Dudamel excels at the big finishes, but he’s equally adroit with the quieter moments. He can expertly pin down silence, extending a John Adams hush with the same conducting intensity he summons for a Mahler crescendo. The image of him as a kind of yoga master in formal black with arms outstretched to a musician, whose note is permitted to fade into oblivion, allows stillness to sing.
This season Dudamel has been called upon to perform in more traditionally theatrical ways. At the gala opening concert, he was asked for directions by a few sailors on leave in the Big Apple in one of the three dance episodes from “On the Town” choreographed by Josh Rhodes. And during the concert staging of “Where the Wild Things Are,” the operatic adaptation of Maurice Sendak’s children’s book with music by Oliver Knussen and video by director and designer Netia Jones, Dudamel shadowed the monsters appearing on screen, brandishing his baton with flashy menace as these fearsome creatures marched before the astonished young Max (played by Claire Booth).

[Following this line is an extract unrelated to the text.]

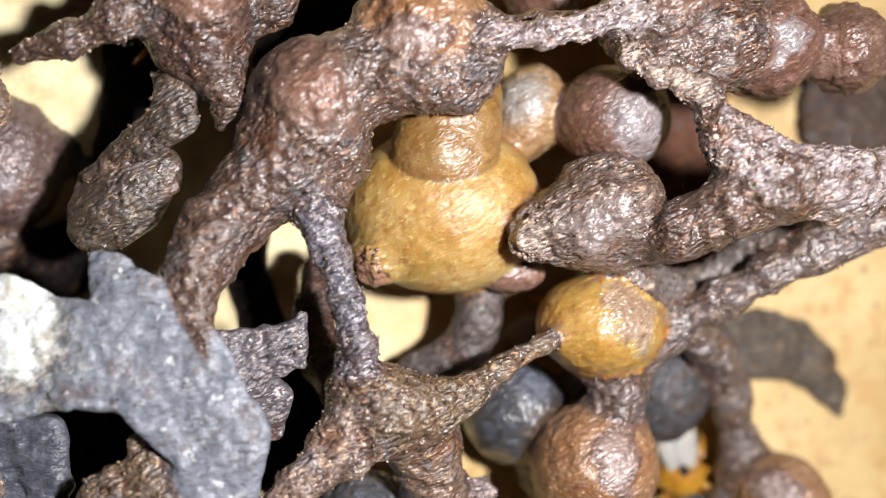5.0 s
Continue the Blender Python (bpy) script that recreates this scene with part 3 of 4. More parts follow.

But I would call this incidental stage business. The true theatricality is Dudamel doing what he does best: eliciting the finest sound from his orchestra.
Of course, the growing reputation of this still impossibly young 31-year-old conductor isn’t immaterial to this pursuit. His commitment to education, his mentorship of young musicians from underserved communities, his determination to expand the repertoire in challenging ways and his comfort with classical music making direct contact with the other arts all add texture to his inspirational leadership.
“A young Latino as music director of this town’s greatest orchestra is a wonderful invitation,” says Page. “People who don’t usually attend symphony concerts are … the ones who are likely to be energized by the shaking and dancing … . If he’s becoming more restrained … , part of that may be confidence. Like it or not, he’s becoming an old pro.”
An old pro with a conducting flair that is one of the most enthralling spectacles on any stage right now in our city.